Without the pictures, write out all the lines below exactly as they appear.

[Material provided]:
....................

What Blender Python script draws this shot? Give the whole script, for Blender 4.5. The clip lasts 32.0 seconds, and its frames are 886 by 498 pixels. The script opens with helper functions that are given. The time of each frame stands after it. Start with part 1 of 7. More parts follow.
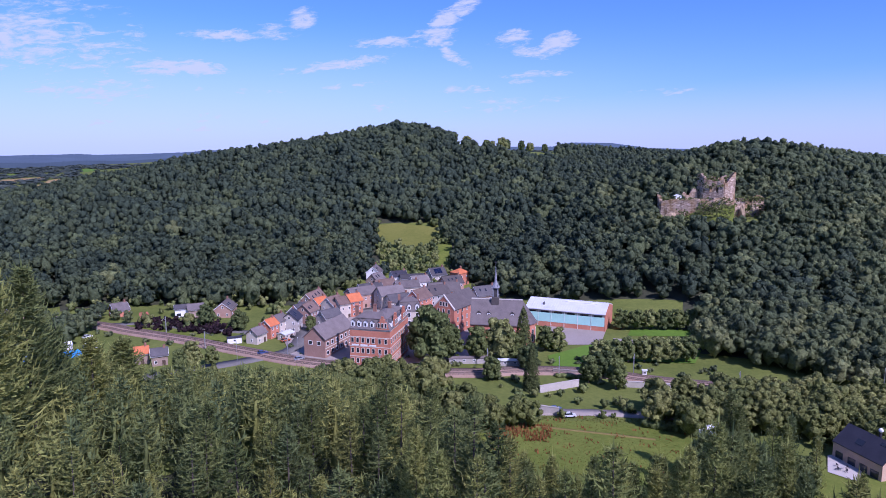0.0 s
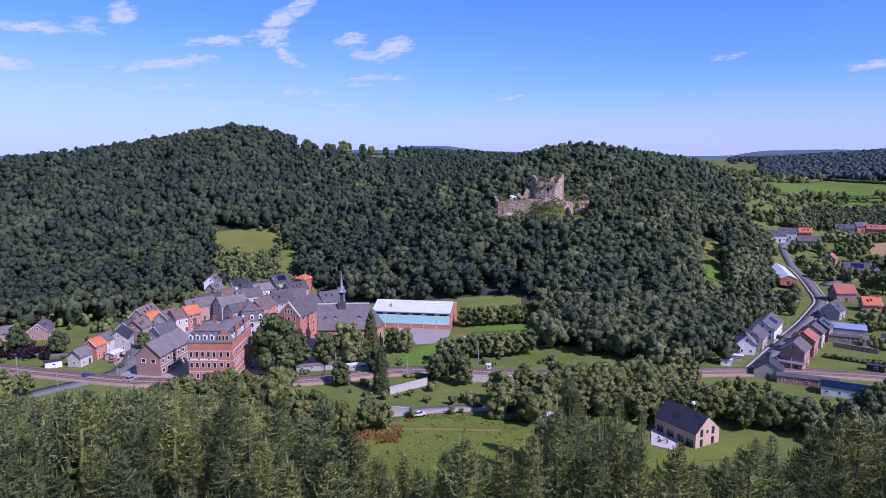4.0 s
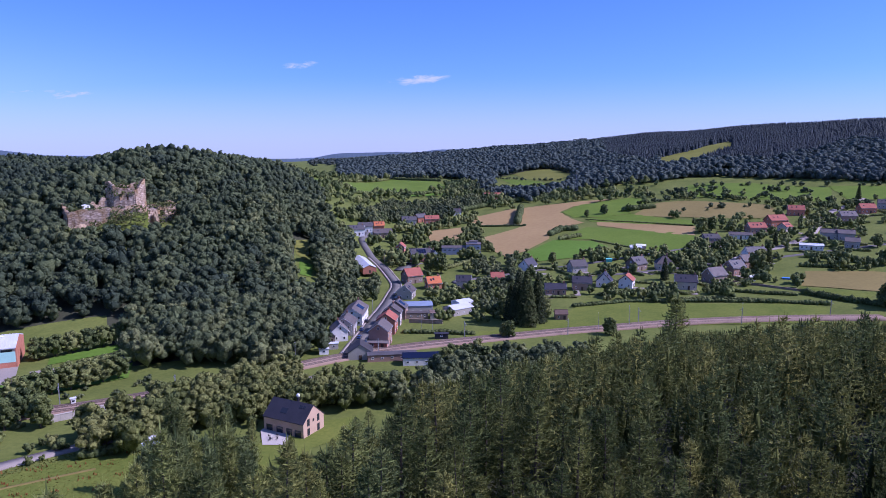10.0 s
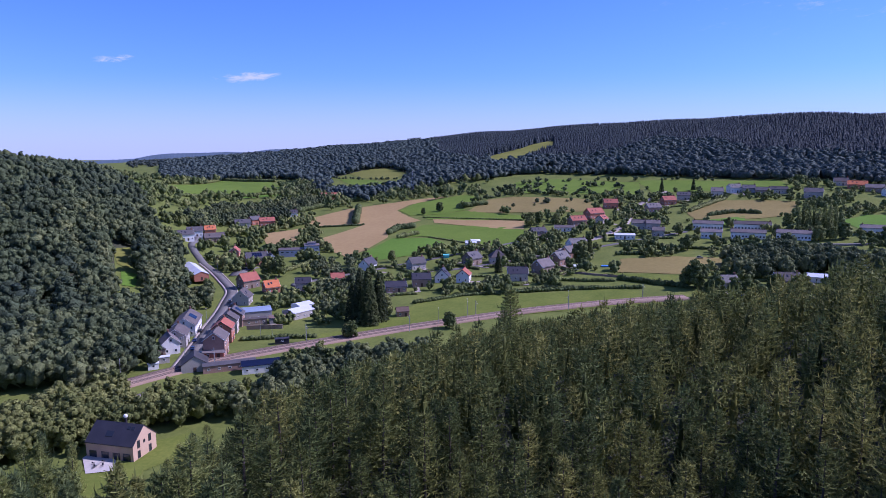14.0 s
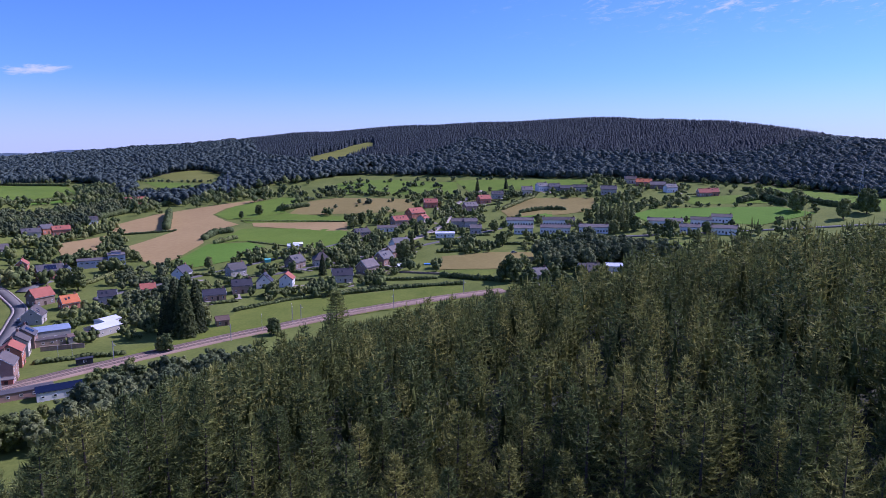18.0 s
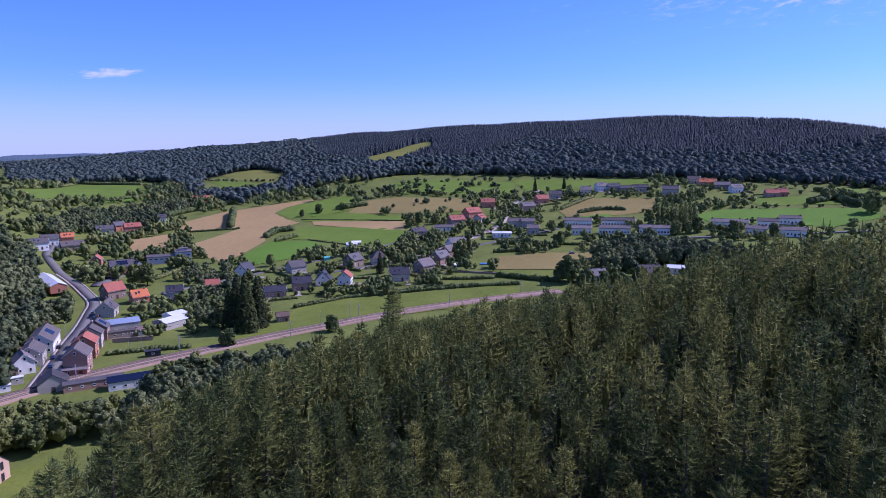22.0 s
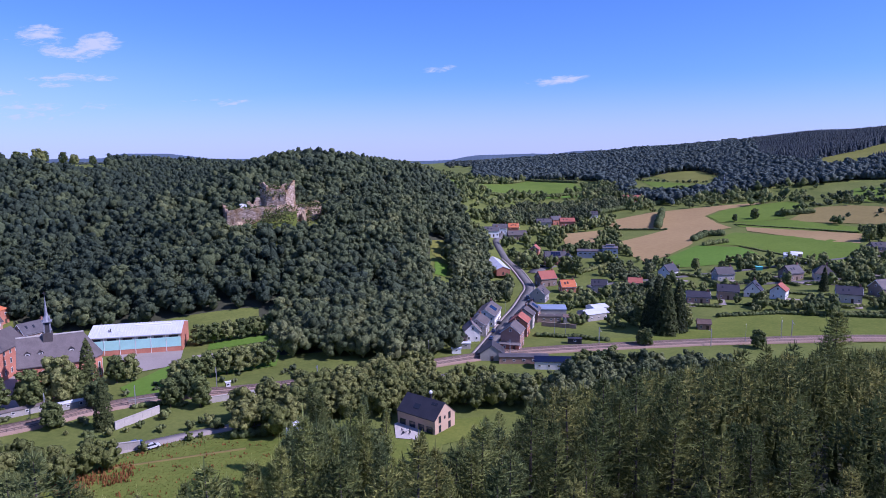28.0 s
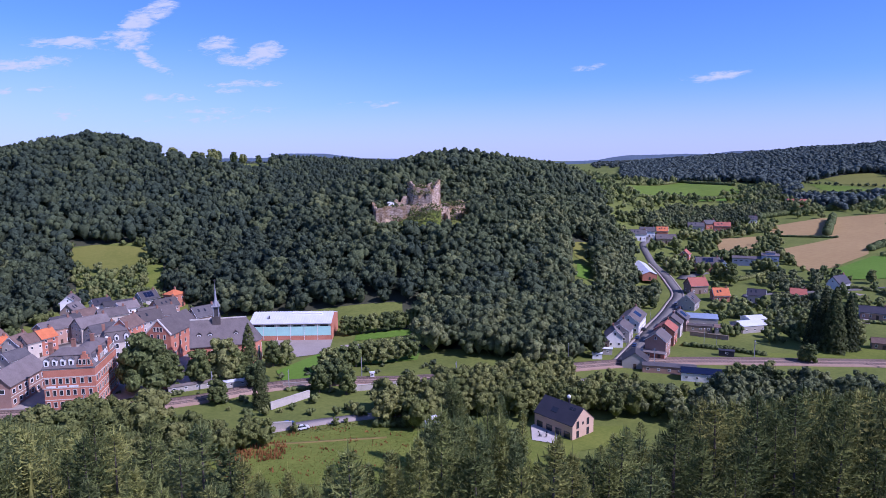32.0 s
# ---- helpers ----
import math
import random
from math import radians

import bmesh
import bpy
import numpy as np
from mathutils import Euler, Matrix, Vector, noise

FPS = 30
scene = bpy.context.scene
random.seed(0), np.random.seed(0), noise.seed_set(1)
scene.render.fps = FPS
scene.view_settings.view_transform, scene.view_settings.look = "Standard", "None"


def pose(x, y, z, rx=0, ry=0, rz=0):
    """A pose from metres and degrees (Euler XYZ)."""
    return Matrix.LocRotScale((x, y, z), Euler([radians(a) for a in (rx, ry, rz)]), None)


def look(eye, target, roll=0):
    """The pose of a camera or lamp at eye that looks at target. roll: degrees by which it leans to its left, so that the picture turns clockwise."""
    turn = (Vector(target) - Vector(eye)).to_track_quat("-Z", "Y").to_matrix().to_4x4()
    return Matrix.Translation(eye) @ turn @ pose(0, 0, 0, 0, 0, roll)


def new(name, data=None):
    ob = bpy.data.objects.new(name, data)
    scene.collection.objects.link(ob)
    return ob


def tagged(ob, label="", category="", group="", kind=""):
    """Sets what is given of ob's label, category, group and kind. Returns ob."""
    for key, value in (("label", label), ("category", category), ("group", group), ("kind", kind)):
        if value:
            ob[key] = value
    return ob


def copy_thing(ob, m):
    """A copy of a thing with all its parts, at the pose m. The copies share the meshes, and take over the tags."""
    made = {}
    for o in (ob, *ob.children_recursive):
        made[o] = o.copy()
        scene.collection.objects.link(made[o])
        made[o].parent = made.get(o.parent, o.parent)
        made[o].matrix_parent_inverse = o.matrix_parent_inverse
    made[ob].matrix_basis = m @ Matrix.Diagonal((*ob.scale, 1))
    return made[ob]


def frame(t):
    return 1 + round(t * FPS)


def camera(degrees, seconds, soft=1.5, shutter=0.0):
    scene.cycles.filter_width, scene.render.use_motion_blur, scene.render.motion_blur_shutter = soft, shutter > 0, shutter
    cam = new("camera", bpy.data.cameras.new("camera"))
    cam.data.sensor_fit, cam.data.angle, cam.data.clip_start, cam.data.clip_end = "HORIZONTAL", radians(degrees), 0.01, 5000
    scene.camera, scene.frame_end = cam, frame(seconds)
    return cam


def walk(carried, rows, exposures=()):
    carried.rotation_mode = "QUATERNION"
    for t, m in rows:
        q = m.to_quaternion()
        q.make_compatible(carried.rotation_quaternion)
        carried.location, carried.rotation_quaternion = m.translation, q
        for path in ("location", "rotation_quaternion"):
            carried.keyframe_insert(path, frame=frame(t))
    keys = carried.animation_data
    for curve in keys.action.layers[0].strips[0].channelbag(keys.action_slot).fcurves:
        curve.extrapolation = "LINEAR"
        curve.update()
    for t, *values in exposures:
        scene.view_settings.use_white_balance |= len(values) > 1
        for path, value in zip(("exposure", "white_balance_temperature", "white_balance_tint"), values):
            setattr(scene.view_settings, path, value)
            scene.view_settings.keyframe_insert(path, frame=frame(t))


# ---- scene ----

....................

[Answer below]:
What Blender Python script draws this shot? Give the whole script, for Blender 4.5. The clip lasts 32.0 seconds, and its frames are 886 by 498 pixels. The script opens with helper functions that are given. The time of each frame stands after it. Start with part 1 of 7. More parts follow.
0.0 s
4.0 s
10.0 s
14.0 s
18.0 s
22.0 s
28.0 s
32.0 s
# ---- helpers ----
import math
import random
from math import radians

import bmesh
import bpy
import numpy as np
from mathutils import Euler, Matrix, Vector, noise

FPS = 30
scene = bpy.context.scene
random.seed(0), np.random.seed(0), noise.seed_set(1)
scene.render.fps = FPS
scene.view_settings.view_transform, scene.view_settings.look = "Standard", "None"


def pose(x, y, z, rx=0, ry=0, rz=0):
    """A pose from metres and degrees (Euler XYZ)."""
    return Matrix.LocRotScale((x, y, z), Euler([radians(a) for a in (rx, ry, rz)]), None)


def look(eye, target, roll=0):
    """The pose of a camera or lamp at eye that looks at target. roll: degrees by which it leans to its left, so that the picture turns clockwise."""
    turn = (Vector(target) - Vector(eye)).to_track_quat("-Z", "Y").to_matrix().to_4x4()
    return Matrix.Translation(eye) @ turn @ pose(0, 0, 0, 0, 0, roll)


def new(name, data=None):
    ob = bpy.data.objects.new(name, data)
    scene.collection.objects.link(ob)
    return ob


def tagged(ob, label="", category="", group="", kind=""):
    """Sets what is given of ob's label, category, group and kind. Returns ob."""
    for key, value in (("label", label), ("category", category), ("group", group), ("kind", kind)):
        if value:
            ob[key] = value
    return ob


def copy_thing(ob, m):
    """A copy of a thing with all its parts, at the pose m. The copies share the meshes, and take over the tags."""
    made = {}
    for o in (ob, *ob.children_recursive):
        made[o] = o.copy()
        scene.collection.objects.link(made[o])
        made[o].parent = made.get(o.parent, o.parent)
        made[o].matrix_parent_inverse = o.matrix_parent_inverse
    made[ob].matrix_basis = m @ Matrix.Diagonal((*ob.scale, 1))
    return made[ob]


def frame(t):
    return 1 + round(t * FPS)


def camera(degrees, seconds, soft=1.5, shutter=0.0):
    scene.cycles.filter_width, scene.render.use_motion_blur, scene.render.motion_blur_shutter = soft, shutter > 0, shutter
    cam = new("camera", bpy.data.cameras.new("camera"))
    cam.data.sensor_fit, cam.data.angle, cam.data.clip_start, cam.data.clip_end = "HORIZONTAL", radians(degrees), 0.01, 5000
    scene.camera, scene.frame_end = cam, frame(seconds)
    return cam


def walk(carried, rows, exposures=()):
    carried.rotation_mode = "QUATERNION"
    for t, m in rows:
        q = m.to_quaternion()
        q.make_compatible(carried.rotation_quaternion)
        carried.location, carried.rotation_quaternion = m.translation, q
        for path in ("location", "rotation_quaternion"):
            carried.keyframe_insert(path, frame=frame(t))
    keys = carried.animation_data
    for curve in keys.action.layers[0].strips[0].channelbag(keys.action_slot).fcurves:
        curve.extrapolation = "LINEAR"
        curve.update()
    for t, *values in exposures:
        scene.view_settings.use_white_balance |= len(values) > 1
        for path, value in zip(("exposure", "white_balance_temperature", "white_balance_tint"), values):
            setattr(scene.view_settings, path, value)
            scene.view_settings.keyframe_insert(path, frame=frame(t))


# ---- scene ----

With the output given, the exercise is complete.